L’alliance Lepep gagnerait, donc, à reconnaître l’incohérence de sa position et cesser avec des accusations liées à la thématique de la dictature. Ni la mémoire sélective de ses partisans, ni l’auto-absolution que le leader de cette alliance s’accorde ne seront en mesure de le protéger contre des faits, nombreux, qui pourraient être exhumés pour  rappeler  son  autoritarisme et son intolérance assumée. En persistant à vouloir instiller la peur par ce moyen, l’alliance Lepep s’expose à se retrouver sur la défensive sur un « terrain » qui deviendrait pour elle dangereusement  contre-productif.

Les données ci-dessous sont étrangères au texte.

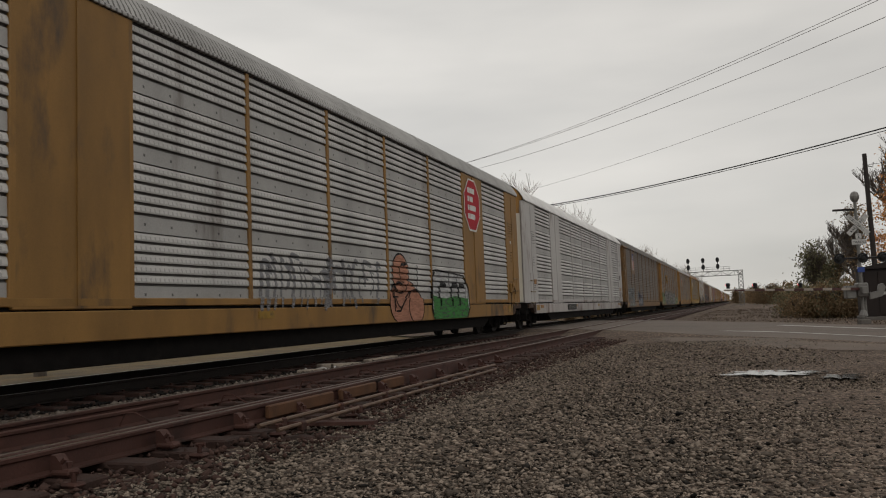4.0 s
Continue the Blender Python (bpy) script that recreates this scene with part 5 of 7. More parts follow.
def art9(car):
    decal(car, "red_emblem", [(10.98, 3.5), (11.08, 3.35), (11.42, 3.35), (11.42, 3.95), (11.3, 4.12), (10.98, 4.0)], "signred", 0)
    bars(car, 11.05, 3.62, [0.3], 0.05, "white", 1)
    decal(car, "red_emblem", [(16.95, 3.55), (17.05, 3.42), (17.4, 3.42), (17.4, 3.98), (17.3, 4.12), (16.95, 4.02)], "signred", 0)
    bars(car, 17.0, 3.66, [0.3], 0.05, "white", 1)
    decal(car, "sprayed_cloud", blob(1.9, 6.0, 0.6, 1.4, 61, 12, 0.03), "black", 0)
    throw(car, 1.85, 6.0, 0.95, 2.1, 6, "black", "white", 62, lines="white", edge_width=0.035)
    strokes(car, 2.0, 5.8, 0.66, 1.1, 67, "white", 5, 0.018, 6)
    decal(car, "sprayed_cloud", disc(6.35, 1.5, 0.36, 20, 1.25), "black", 0)
    strokes(car, 6.1, 6.6, 1.2, 1.85, 68, "white", 4, 0.022, 2)
    faded(car, 0.8, 1.5, 1.9, 2.6, 69, "chalk")
    decal(car, "sprayed_cloud", blob(13.2, 18.6, 0.63, 1.15, 63, 24, 0.08), "ochre", 0)
    letters(car, "415362", 13.3, 18.6, 0.95, 2.2, "chalk", "black", 60, fat=0.2, rim=0.055, jag=True)
    decal(car, "sprayed_cloud", blob(18.7, 21.6, 0.64, 1.3, 64, 12, 0.1), "mint", 0)
    letters(car, "2143", 18.7, 21.5, 1.05, 1.95, "chalk", "black", 66, fat=0.18, rim=0.05)
    ring(car, 21.95, 1.55, 0.36, "black", 0.06)
    decal(car, "sprayed_cloud", blob(23.6, 26.3, 0.66, 1.7, 70, 12, 0.06), "chalk", 0)
    letters(car, "THU", 23.8, 26.1, 0.75, 1.6, "white", "black", 65, fat=0.11, rim=0.05, depth=1)
    number_plate(car, 7.0, "992009")


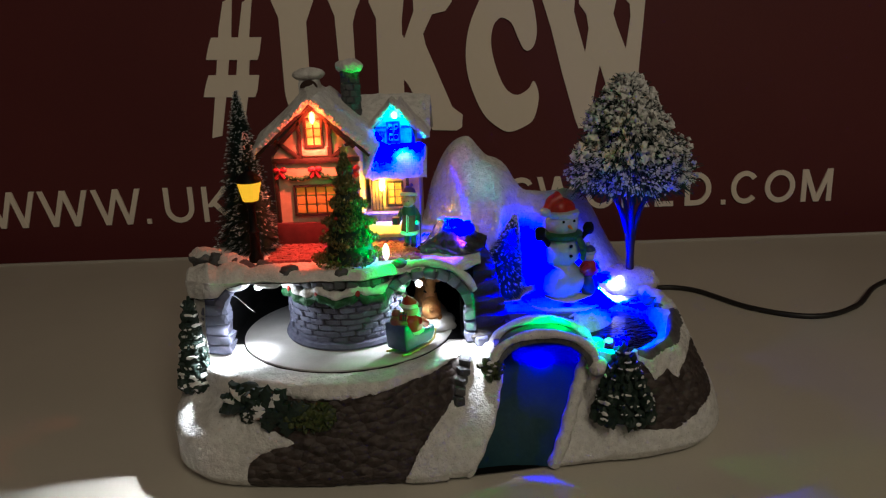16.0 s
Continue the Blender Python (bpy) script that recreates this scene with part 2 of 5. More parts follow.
M_PANE_BLUE = mat("dormer_pane", (0.45, 0.5, 0.55), (0.35, 0.4, 0.45), rough=0.25, bump=0.1)
M_RED = mat("red_paint", (0.36, 0.018, 0.004), (0.26, 0.012, 0.003), rough=0.4, scale=300, bump=0.2)
M_GREEN = mat("green_paint", (0.02, 0.11, 0.03), (0.01, 0.06, 0.02), rough=0.5, scale=900, fine=2500, bump=0.8, bump_size=0.0008)
M_LEAF = mat("holly_leaf", (0.008, 0.018, 0.015), (0.015, 0.034, 0.022), rough=0.6, scale=500, bump=0.5)
M_MOSS = mat("moss_green", (0.07, 0.085, 0.015), (0.015, 0.030, 0.010), rough=0.6, scale=500, bump=0.8)
M_NEEDLE = mat("pine_needle", (0.018, 0.05, 0.045), (0.01, 0.03, 0.03), rough=0.6, bump=0.0)
M_TINSEL = mat("tinsel_green", (0.030, 0.075, 0.022), (0.24, 0.17, 0.05), rough=0.30, scale=700, bump=0.0, metal=0.35)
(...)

Il conviendrait, me semble-t-il, que les deux alliances cessent avec une campagne qui vise en priorité à provoquer le rejet de l’adversaire pour privilégier une campagne qui vise l’adhésion à un programme. On y gagnerait tous, candidats et électeurs et le pays dans son ensemble.
Il serait intéressant, dans cette optique, de savoir ce que compte faire l’une et l’autre alliance pour combattre vraiment, avec détermination,  l’abus  de pouvoir sous toutes ses formes dans la prochaine législature.